Task description:
Report every line below that holds the word "exposures".

Data to use:
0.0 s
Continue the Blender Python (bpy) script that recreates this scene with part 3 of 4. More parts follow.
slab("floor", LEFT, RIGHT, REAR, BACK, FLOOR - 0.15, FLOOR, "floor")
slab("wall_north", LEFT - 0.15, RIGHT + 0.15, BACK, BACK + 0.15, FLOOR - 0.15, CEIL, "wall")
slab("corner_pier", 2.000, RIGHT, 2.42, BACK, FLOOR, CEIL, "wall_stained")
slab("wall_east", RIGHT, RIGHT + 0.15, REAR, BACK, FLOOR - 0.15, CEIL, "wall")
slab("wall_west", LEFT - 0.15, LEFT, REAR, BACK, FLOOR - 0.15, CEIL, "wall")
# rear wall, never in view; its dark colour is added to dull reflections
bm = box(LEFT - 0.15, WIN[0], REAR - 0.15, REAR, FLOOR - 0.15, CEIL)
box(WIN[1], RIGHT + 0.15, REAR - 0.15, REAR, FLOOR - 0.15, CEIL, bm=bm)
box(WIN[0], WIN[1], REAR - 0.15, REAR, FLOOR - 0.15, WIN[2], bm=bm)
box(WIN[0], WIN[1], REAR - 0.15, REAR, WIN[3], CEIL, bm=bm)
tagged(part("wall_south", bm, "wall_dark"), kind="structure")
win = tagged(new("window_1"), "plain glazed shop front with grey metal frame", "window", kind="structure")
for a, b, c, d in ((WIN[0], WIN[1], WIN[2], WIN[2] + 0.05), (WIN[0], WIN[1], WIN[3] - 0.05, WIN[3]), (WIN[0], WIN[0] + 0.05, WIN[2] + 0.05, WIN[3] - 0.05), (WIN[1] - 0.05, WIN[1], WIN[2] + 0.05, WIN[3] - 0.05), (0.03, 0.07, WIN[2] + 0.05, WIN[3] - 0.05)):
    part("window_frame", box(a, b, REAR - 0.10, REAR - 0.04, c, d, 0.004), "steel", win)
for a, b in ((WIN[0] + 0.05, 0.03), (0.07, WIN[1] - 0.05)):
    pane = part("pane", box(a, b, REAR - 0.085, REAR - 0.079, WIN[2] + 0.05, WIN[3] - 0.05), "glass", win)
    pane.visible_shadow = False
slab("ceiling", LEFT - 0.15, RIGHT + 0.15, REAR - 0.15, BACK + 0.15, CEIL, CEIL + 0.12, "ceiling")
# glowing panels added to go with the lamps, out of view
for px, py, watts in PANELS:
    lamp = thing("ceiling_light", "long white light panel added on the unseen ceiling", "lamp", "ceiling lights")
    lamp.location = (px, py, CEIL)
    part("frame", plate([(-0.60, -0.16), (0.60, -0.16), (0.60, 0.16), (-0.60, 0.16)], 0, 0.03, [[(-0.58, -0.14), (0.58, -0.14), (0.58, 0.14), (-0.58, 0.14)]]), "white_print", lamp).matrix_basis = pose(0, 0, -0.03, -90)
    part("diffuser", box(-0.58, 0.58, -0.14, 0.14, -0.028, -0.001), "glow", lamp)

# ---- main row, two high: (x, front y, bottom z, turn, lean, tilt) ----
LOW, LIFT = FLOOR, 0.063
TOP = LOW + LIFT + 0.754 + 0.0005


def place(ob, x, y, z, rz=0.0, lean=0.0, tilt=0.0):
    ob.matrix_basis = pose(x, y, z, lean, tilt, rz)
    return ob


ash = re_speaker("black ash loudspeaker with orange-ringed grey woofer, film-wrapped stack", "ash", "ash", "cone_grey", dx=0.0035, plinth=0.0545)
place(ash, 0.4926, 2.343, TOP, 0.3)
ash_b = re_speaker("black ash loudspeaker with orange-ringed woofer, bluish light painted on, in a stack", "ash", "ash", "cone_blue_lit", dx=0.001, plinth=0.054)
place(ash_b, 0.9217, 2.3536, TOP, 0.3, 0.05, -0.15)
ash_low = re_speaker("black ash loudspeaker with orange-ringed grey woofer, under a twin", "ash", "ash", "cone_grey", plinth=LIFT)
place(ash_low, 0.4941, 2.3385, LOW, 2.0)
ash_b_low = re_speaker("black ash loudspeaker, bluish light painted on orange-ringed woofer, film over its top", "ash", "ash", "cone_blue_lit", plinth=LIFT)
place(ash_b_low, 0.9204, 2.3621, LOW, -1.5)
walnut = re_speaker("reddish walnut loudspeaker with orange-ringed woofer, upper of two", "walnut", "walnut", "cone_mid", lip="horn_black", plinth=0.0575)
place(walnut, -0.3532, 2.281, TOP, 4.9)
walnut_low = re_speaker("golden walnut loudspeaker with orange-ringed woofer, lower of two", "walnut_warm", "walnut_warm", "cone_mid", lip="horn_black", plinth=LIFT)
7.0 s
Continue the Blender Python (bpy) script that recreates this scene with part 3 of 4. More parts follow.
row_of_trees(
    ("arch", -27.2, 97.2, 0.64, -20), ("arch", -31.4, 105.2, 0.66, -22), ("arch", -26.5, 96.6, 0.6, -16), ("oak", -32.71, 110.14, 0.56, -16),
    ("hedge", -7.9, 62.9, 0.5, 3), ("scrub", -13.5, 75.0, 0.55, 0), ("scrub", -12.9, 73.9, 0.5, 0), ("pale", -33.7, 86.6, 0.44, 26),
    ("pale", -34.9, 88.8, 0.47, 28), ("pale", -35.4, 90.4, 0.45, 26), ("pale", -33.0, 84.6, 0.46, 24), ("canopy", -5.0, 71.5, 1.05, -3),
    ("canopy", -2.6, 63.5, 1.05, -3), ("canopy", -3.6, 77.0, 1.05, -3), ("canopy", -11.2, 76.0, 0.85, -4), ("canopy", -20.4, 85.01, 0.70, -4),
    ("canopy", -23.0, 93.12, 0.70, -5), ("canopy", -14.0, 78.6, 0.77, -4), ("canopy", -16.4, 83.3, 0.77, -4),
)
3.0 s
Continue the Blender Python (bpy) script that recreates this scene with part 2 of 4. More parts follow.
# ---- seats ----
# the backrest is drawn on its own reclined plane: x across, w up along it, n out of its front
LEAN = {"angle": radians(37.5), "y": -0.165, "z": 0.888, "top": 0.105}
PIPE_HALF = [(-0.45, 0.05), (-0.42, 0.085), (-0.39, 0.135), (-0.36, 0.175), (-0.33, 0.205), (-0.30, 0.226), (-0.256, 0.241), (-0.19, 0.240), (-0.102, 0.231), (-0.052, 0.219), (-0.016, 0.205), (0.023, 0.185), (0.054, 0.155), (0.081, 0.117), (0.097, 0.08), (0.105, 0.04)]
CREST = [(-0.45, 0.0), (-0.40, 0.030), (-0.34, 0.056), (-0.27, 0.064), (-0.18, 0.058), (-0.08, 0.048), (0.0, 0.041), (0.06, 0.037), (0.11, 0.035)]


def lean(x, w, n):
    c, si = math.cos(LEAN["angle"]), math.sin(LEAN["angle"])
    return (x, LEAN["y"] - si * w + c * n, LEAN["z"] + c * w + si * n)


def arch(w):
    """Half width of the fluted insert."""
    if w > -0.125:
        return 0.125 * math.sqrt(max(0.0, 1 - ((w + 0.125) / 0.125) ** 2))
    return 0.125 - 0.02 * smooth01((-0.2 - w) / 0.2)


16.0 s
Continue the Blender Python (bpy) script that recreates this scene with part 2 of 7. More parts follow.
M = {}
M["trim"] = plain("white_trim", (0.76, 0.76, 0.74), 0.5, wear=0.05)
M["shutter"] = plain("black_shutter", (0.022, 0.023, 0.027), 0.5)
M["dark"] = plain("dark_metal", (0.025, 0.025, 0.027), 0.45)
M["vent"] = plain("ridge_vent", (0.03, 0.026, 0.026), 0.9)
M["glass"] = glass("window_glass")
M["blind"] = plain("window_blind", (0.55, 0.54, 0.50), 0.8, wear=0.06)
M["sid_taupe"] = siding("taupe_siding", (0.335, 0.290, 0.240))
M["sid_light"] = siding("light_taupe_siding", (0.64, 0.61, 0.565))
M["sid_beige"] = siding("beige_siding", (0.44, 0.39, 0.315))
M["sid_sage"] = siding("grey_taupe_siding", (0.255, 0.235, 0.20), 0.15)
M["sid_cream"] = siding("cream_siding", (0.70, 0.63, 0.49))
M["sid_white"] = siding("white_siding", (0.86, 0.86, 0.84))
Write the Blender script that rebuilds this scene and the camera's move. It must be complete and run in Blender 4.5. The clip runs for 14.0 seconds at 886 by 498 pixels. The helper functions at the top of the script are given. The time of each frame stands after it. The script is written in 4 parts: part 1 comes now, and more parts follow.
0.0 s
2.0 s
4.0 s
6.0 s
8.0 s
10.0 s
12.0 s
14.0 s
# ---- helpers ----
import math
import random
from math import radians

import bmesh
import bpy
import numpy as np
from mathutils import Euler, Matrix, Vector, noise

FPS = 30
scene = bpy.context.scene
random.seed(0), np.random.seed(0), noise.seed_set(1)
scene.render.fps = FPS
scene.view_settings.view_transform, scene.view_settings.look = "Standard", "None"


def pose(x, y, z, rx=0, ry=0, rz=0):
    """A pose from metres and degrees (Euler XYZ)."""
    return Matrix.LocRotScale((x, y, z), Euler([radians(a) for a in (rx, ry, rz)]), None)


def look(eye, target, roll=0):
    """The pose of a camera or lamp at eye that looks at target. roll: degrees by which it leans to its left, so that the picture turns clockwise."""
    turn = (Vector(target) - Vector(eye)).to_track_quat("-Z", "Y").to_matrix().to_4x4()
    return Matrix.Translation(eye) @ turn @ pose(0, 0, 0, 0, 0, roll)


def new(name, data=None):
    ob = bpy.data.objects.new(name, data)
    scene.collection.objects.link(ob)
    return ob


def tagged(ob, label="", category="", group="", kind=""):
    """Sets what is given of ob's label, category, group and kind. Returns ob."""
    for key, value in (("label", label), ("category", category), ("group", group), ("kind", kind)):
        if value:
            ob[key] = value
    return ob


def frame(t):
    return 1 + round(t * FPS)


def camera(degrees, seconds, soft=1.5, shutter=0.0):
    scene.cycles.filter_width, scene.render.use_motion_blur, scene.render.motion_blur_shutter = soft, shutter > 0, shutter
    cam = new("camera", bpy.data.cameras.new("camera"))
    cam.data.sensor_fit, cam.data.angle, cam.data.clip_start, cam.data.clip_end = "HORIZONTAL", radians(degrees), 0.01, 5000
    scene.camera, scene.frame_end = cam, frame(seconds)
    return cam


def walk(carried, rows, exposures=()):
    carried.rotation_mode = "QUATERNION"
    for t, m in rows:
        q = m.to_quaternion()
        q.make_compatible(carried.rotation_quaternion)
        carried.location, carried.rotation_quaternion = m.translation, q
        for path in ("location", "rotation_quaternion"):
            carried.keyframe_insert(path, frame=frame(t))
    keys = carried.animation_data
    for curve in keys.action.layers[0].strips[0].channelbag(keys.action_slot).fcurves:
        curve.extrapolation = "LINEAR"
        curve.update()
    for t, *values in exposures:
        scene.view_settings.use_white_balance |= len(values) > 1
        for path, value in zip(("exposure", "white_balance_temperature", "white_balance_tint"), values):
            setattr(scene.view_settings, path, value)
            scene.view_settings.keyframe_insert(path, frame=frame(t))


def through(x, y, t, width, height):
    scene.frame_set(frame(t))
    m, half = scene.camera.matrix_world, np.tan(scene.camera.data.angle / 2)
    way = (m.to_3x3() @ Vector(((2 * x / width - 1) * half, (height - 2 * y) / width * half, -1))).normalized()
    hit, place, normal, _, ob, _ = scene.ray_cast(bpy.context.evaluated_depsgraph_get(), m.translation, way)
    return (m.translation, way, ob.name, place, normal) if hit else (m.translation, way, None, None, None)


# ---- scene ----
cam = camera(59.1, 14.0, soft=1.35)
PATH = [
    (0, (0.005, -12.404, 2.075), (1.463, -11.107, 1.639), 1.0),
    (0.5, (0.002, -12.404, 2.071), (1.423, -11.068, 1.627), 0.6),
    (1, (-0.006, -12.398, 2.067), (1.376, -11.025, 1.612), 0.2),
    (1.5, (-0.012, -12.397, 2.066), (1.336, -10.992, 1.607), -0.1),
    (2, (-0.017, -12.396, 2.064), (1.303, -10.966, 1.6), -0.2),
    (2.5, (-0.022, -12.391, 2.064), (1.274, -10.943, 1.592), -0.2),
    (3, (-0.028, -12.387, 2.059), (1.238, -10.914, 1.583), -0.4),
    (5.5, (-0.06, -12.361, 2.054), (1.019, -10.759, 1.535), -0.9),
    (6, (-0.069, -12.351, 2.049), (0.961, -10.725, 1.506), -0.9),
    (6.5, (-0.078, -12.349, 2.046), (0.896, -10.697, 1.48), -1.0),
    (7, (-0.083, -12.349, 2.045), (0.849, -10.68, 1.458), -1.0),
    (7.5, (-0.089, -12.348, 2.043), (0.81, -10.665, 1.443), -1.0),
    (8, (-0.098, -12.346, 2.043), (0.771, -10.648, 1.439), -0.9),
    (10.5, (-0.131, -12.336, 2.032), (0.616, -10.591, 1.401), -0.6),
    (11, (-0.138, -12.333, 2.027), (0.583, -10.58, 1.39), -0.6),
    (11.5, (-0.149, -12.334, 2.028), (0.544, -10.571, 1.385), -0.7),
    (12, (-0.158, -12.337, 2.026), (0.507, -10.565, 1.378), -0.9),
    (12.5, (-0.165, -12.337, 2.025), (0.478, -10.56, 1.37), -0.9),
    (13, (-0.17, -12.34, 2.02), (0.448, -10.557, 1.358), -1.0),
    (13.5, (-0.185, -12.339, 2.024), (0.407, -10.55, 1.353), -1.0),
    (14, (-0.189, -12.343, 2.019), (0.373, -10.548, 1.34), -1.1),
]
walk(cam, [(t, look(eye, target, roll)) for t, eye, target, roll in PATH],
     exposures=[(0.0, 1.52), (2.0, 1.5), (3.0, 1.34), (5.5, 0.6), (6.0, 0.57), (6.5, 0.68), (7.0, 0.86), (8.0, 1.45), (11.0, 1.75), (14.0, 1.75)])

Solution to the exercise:
def walk(carried, rows, exposures=()):
    for t, *values in exposures:
     exposures=[(0.0, 1.52), (2.0, 1.5), (3.0, 1.34), (5.5, 0.6), (6.0, 0.57), (6.5, 0.68), (7.0, 0.86), (8.0, 1.45), (11.0, 1.75), (14.0, 1.75)])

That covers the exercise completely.